▶ [Records for processing]
☆ ☆ ☆
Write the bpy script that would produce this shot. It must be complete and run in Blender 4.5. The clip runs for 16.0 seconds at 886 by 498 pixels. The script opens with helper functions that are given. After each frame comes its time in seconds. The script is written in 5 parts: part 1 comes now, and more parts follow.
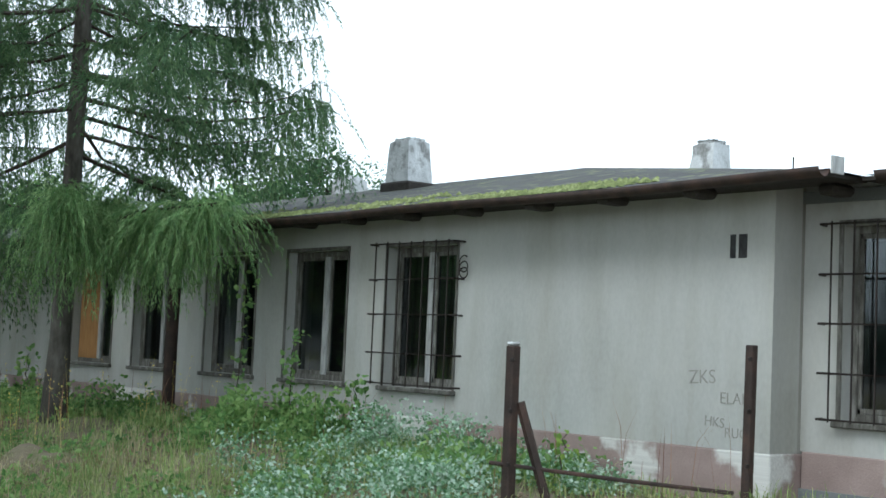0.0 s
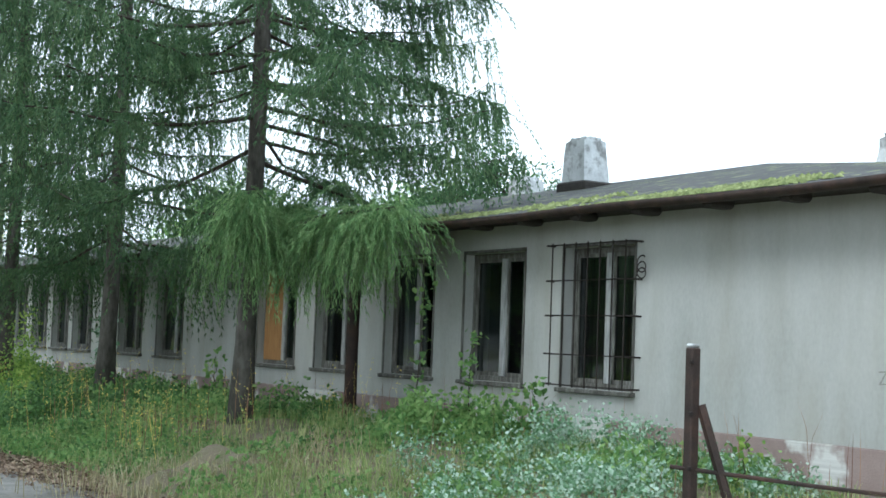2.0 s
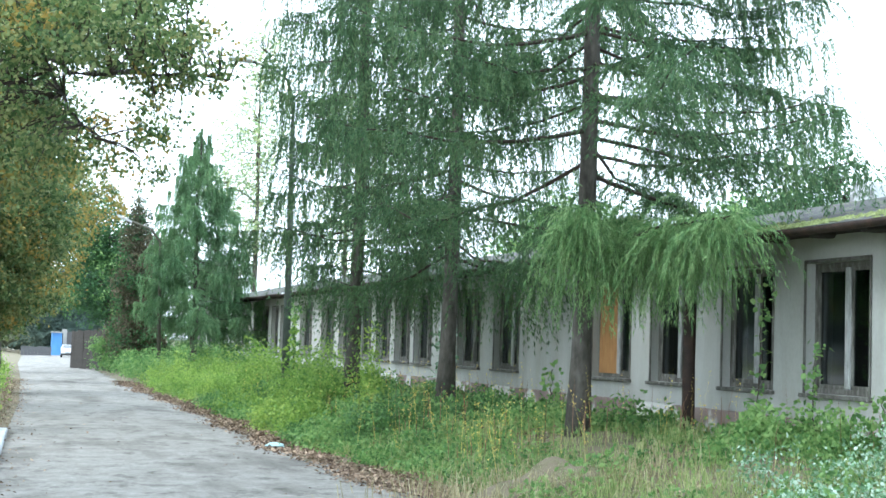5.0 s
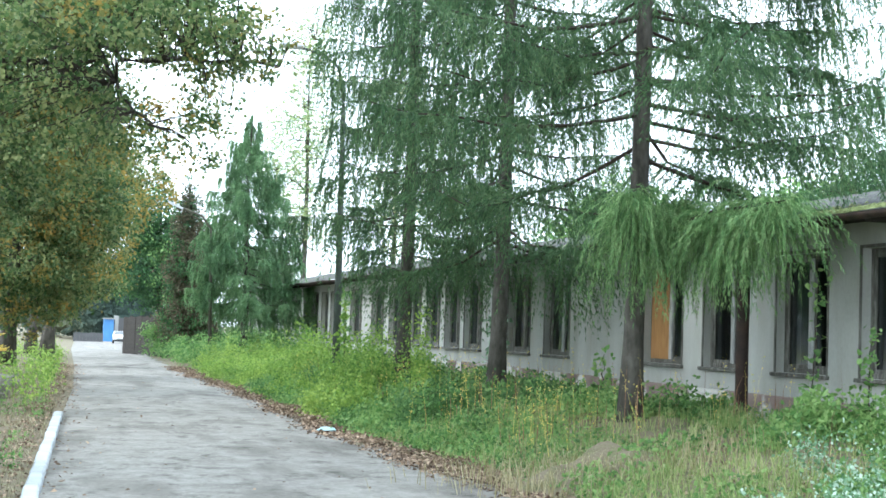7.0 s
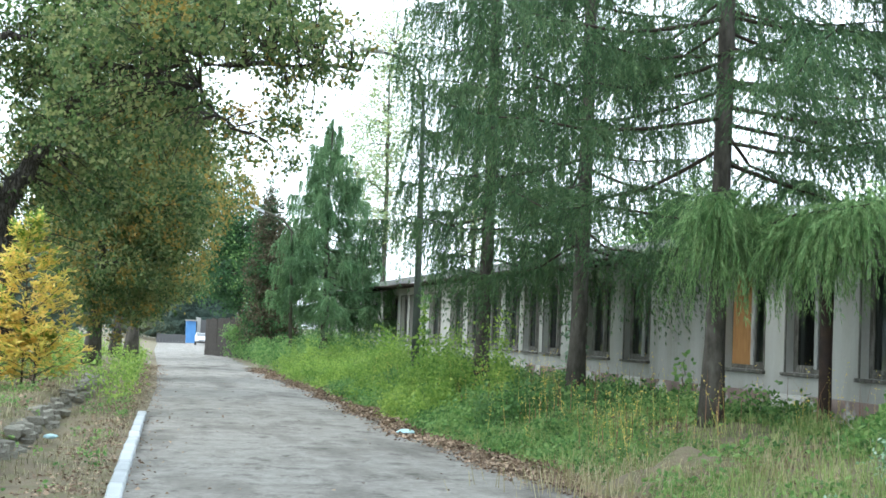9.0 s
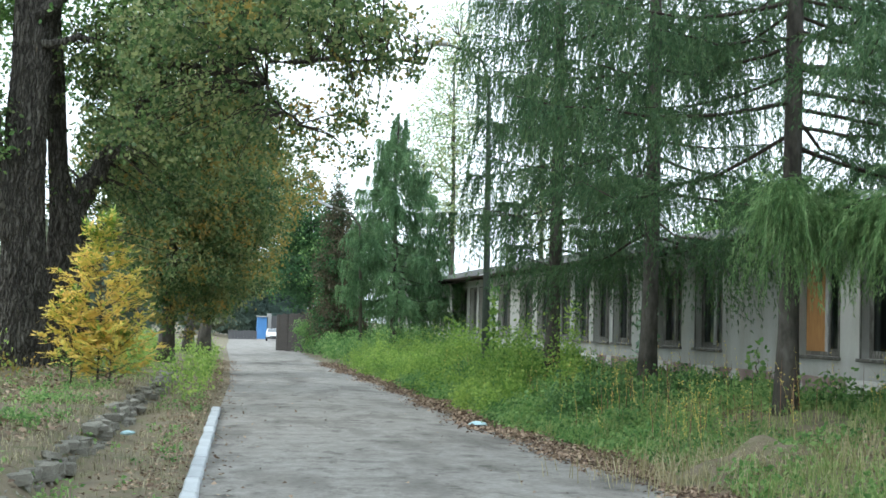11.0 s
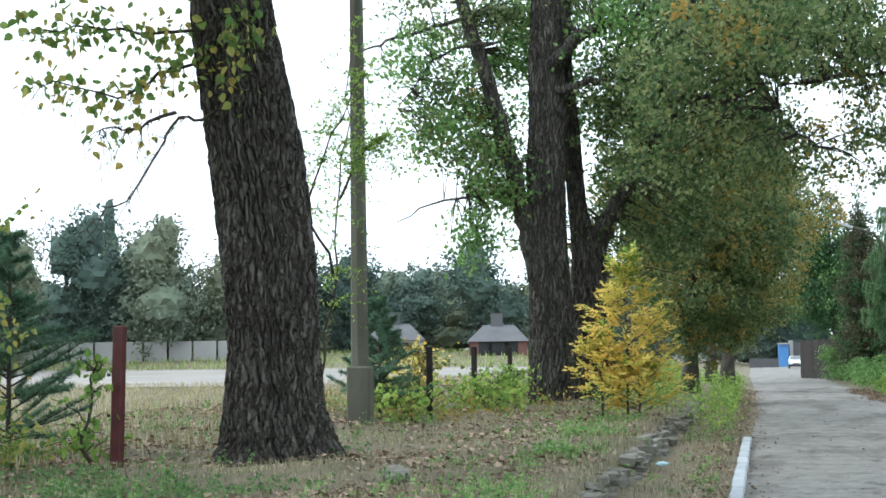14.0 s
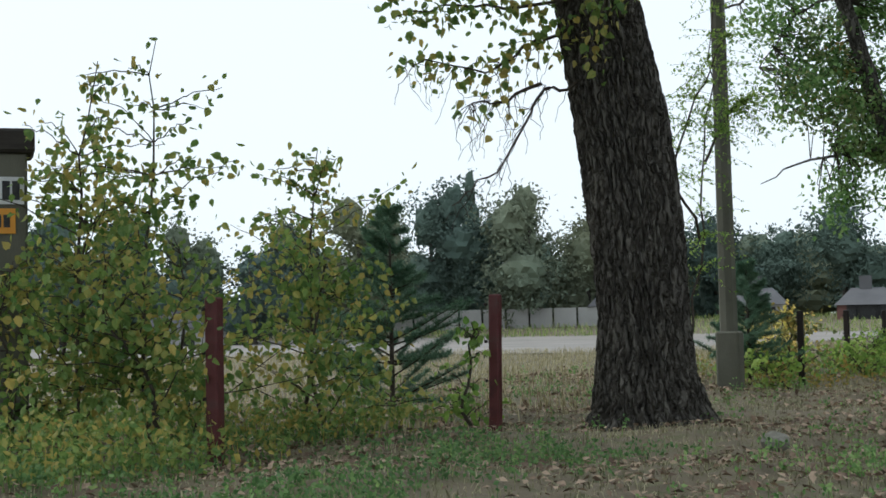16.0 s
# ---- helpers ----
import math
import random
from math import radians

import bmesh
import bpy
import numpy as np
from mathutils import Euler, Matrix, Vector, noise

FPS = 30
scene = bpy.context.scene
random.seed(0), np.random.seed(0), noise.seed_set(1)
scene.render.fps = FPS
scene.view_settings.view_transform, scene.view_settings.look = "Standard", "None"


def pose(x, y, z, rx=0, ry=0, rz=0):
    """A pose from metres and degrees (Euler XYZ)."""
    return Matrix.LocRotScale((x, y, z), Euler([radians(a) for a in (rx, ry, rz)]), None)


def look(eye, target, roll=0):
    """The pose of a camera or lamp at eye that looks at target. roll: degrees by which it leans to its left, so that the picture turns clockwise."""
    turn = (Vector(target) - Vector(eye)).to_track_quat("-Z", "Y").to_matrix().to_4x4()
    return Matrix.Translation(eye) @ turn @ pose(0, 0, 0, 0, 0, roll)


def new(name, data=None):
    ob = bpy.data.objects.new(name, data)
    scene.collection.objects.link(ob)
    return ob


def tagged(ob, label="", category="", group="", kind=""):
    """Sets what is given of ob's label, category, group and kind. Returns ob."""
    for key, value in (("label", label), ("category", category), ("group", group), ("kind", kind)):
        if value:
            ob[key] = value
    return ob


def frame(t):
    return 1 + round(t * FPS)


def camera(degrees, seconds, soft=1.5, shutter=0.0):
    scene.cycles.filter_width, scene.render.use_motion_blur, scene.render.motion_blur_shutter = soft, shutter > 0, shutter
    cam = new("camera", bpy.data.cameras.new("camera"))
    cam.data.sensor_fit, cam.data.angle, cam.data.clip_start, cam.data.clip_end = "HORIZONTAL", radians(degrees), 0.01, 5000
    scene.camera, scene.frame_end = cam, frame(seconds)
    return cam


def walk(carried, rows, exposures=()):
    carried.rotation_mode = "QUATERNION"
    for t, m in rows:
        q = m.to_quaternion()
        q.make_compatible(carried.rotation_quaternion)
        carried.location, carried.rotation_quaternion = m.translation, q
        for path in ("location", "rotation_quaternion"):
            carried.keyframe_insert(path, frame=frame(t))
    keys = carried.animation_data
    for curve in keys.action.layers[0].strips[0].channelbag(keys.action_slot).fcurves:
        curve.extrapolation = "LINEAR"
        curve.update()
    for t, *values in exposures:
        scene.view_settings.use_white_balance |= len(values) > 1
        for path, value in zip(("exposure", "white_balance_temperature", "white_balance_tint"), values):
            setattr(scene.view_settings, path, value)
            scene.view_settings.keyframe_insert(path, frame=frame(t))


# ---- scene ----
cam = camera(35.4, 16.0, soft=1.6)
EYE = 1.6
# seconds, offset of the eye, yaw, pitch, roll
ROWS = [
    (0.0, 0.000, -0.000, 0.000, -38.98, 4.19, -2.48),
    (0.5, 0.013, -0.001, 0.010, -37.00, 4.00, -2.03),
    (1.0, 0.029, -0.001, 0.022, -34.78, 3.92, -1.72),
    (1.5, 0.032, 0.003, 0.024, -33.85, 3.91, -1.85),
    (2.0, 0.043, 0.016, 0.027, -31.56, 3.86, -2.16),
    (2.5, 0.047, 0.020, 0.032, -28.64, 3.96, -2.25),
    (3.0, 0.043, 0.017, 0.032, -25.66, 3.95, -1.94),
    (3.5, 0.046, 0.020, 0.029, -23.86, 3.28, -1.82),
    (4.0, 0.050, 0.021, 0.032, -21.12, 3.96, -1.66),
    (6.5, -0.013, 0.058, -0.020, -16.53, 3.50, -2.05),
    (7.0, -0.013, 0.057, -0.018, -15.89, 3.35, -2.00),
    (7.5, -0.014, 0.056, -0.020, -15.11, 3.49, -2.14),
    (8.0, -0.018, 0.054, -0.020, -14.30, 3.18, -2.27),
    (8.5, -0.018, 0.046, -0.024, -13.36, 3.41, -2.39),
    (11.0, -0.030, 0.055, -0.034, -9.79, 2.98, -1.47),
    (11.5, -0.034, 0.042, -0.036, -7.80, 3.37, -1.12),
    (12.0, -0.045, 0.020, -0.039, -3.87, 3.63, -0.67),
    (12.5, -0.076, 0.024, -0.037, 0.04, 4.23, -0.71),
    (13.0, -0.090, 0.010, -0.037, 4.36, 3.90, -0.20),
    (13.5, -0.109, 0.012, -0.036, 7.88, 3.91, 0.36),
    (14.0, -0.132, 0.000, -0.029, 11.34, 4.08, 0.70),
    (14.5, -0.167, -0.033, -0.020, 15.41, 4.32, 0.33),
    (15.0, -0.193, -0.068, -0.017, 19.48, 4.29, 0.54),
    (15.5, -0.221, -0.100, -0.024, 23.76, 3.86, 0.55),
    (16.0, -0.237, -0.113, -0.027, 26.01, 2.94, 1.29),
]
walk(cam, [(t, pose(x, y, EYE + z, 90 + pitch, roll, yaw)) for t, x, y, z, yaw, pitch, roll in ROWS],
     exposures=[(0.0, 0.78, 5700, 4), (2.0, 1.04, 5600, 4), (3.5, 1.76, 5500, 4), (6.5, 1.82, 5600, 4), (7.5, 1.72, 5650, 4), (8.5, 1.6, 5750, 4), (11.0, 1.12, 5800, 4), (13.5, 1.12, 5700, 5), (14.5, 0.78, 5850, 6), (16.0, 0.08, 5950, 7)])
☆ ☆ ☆
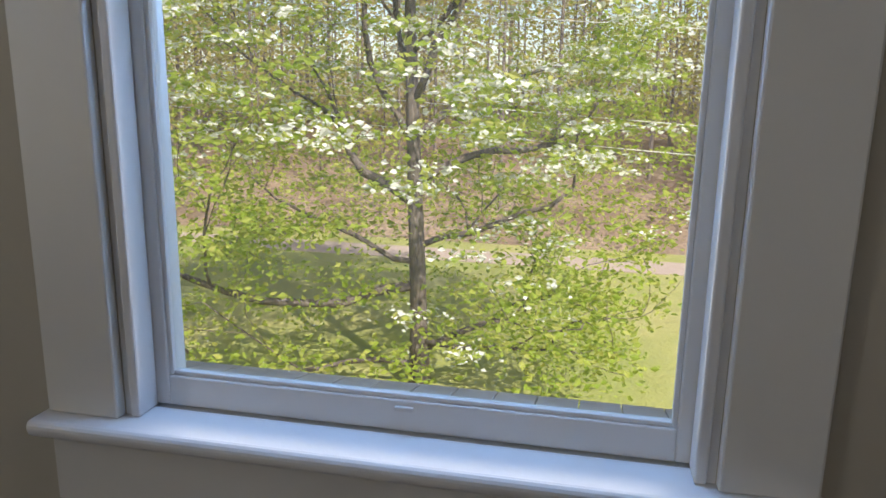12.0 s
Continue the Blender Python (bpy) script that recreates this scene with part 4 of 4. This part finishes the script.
☆ ☆ ☆
▶ [Your task]
The lines to transcribe begin at the line with "shutter > 0, shutter" and end at the line with "scene.view_settings.keyframe_insert(path, frame=frame(t))"; copy them exactly, both ends included.

▶ [Reply]
    scene.cycles.filter_width, scene.render.use_motion_blur, scene.render.motion_blur_shutter = soft, shutter > 0, shutter
    cam = new("camera", bpy.data.cameras.new("camera"))
    cam.data.sensor_fit, cam.data.angle, cam.data.clip_start, cam.data.clip_end = "HORIZONTAL", radians(degrees), 0.01, 5000
    scene.camera, scene.frame_end = cam, frame(seconds)
    return cam


def walk(carried, rows, exposures=()):
    carried.rotation_mode = "QUATERNION"
    for t, m in rows:
        q = m.to_quaternion()
        q.make_compatible(carried.rotation_quaternion)
        carried.location, carried.rotation_quaternion = m.translation, q
        for path in ("location", "rotation_quaternion"):
            carried.keyframe_insert(path, frame=frame(t))
    keys = carried.animation_data
    for curve in keys.action.layers[0].strips[0].channelbag(keys.action_slot).fcurves:
        curve.extrapolation = "LINEAR"
        curve.update()
    for t, *values in exposures:
        scene.view_settings.use_white_balance |= len(values) > 1
        for path, value in zip(("exposure", "white_balance_temperature", "white_balance_tint"), values):
            setattr(scene.view_settings, path, value)
            scene.view_settings.keyframe_insert(path, frame=frame(t))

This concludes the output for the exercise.